◆ **Material provided**
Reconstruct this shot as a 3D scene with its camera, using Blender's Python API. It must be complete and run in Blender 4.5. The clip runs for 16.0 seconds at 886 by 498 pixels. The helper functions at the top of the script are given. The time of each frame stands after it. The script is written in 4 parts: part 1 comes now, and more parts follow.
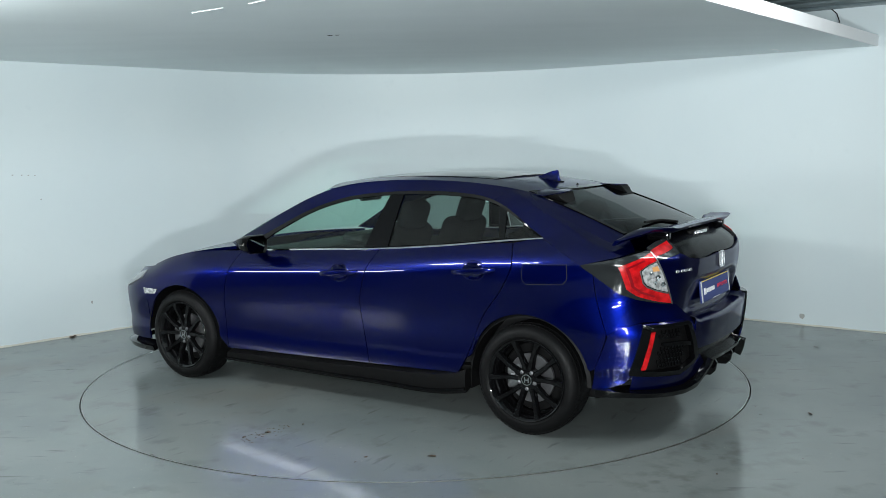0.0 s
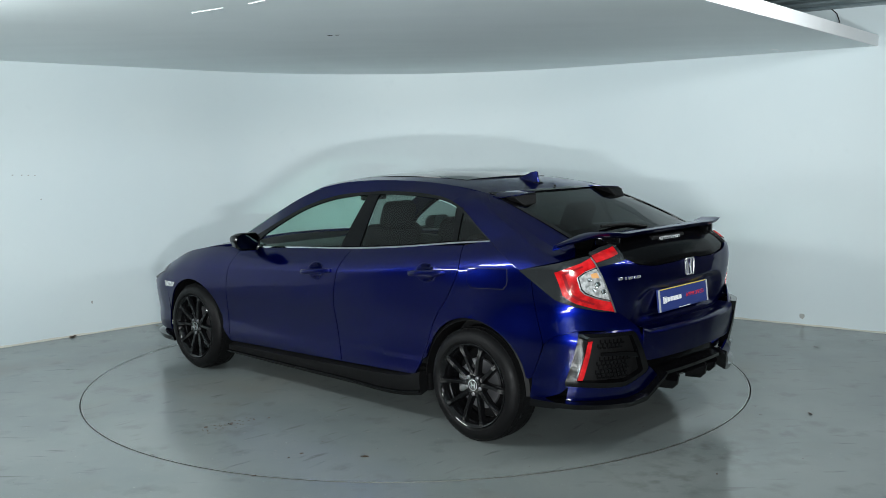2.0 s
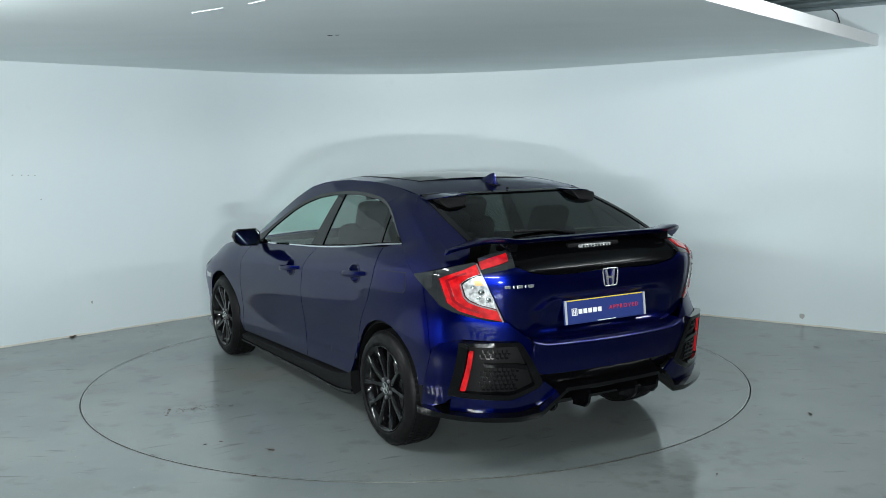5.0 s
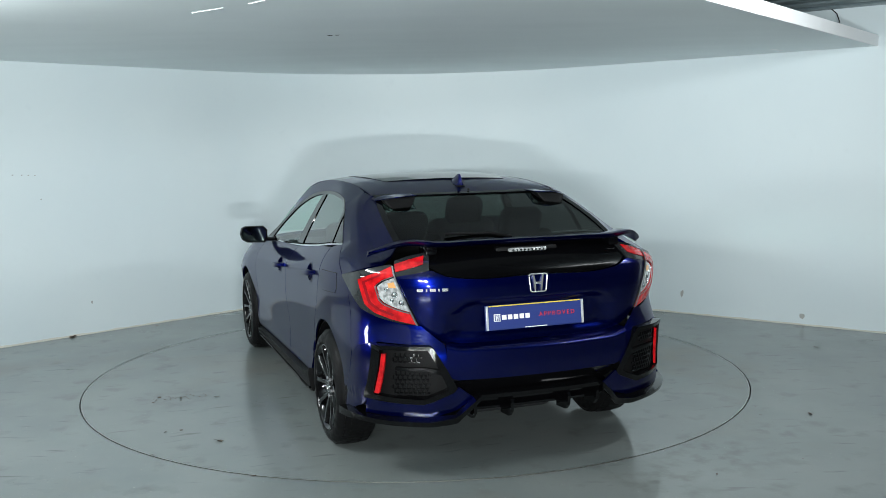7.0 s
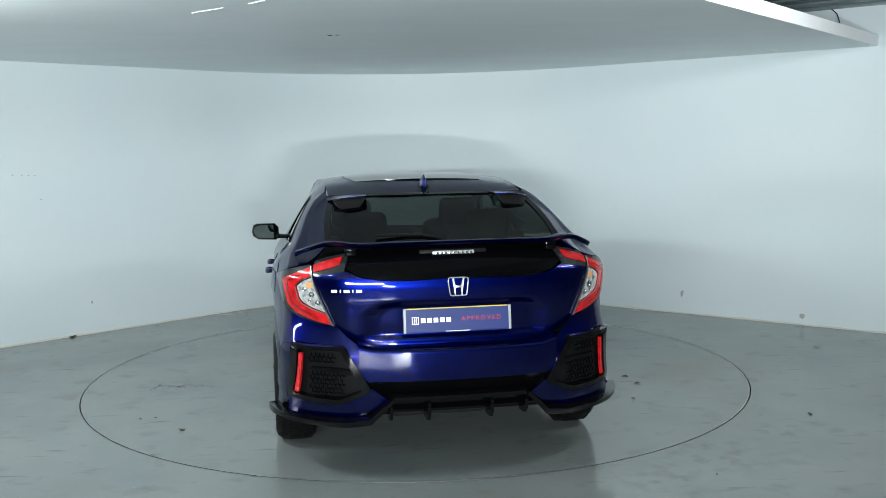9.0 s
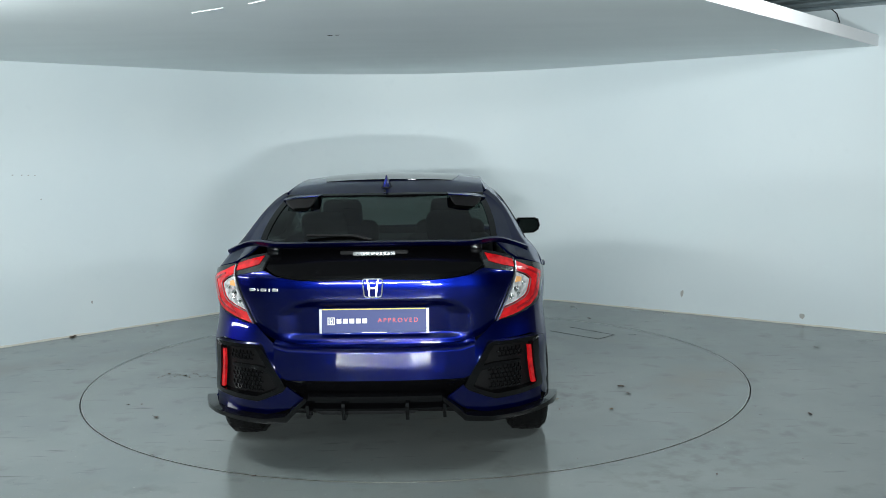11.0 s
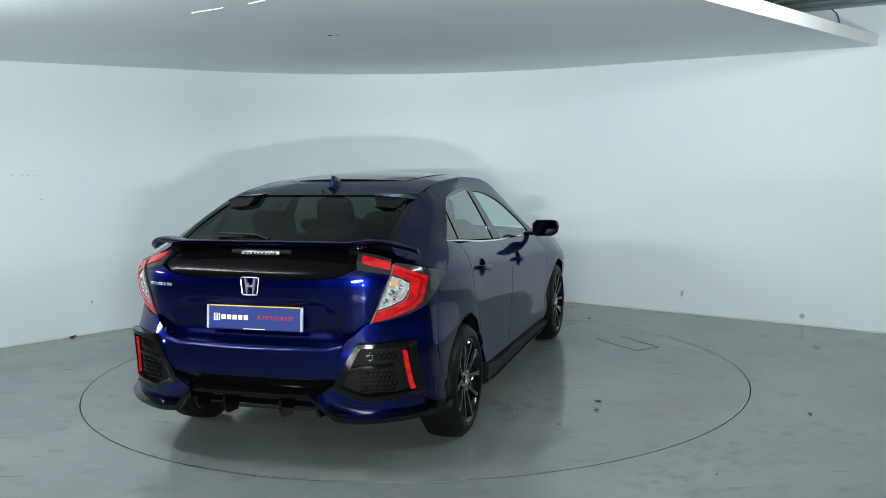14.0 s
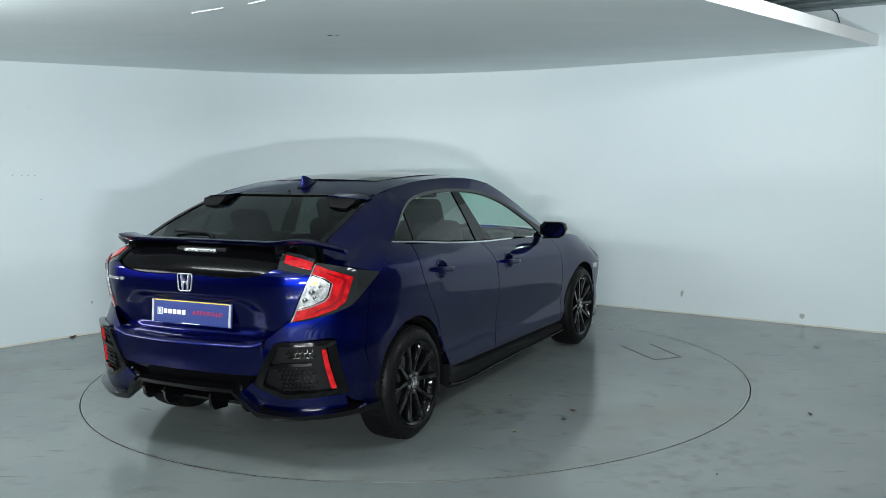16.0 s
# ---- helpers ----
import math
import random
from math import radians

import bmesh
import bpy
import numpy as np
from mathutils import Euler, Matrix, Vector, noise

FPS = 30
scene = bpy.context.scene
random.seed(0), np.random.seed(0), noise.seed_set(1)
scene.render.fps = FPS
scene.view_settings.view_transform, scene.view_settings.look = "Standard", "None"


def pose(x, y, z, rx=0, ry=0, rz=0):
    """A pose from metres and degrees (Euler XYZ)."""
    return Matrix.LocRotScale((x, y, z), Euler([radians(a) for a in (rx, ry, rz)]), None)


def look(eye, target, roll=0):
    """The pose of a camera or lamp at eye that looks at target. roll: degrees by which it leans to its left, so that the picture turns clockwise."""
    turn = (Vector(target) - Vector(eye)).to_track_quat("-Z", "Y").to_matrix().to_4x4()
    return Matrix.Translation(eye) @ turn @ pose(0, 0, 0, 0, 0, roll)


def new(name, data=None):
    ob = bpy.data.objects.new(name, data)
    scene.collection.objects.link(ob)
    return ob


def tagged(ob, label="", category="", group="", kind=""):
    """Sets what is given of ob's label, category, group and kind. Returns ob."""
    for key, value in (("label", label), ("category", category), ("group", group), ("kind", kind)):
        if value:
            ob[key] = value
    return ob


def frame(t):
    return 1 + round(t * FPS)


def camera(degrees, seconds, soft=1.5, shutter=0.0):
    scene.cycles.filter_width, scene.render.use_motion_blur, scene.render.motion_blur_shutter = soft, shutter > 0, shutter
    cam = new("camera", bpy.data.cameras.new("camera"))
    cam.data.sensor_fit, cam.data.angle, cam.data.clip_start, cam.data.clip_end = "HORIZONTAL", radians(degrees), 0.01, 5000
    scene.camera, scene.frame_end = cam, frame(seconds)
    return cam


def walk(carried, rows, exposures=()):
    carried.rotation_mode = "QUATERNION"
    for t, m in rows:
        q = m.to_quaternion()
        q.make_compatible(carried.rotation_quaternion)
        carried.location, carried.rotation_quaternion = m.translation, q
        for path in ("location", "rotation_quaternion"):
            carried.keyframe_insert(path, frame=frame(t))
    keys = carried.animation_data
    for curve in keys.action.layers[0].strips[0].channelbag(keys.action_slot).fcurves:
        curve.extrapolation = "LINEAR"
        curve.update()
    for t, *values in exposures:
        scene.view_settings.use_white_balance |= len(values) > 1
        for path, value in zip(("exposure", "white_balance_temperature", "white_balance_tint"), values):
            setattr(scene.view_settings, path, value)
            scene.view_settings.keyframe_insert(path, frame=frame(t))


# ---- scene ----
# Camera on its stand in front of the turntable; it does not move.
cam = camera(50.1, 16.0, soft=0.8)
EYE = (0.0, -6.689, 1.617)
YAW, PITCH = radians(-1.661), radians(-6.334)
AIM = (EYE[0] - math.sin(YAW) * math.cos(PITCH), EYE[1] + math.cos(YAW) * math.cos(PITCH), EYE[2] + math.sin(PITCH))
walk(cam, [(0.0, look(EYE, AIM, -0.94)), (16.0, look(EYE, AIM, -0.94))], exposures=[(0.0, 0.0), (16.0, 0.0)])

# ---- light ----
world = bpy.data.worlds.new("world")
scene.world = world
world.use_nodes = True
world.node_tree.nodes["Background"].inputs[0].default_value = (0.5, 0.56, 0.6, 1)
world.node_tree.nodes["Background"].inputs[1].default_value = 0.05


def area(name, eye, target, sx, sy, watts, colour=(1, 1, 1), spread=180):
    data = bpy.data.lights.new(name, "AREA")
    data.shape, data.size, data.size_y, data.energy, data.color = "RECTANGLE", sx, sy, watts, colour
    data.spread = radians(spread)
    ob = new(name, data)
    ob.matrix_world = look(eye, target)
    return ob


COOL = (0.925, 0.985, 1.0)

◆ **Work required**
Pick out lines containing the word "kind", each one as written.

◆ **Solution for this exercise**
def tagged(ob, label="", category="", group="", kind=""):
    """Sets what is given of ob's label, category, group and kind. Returns ob."""
    for key, value in (("label", label), ("category", category), ("group", group), ("kind", kind)):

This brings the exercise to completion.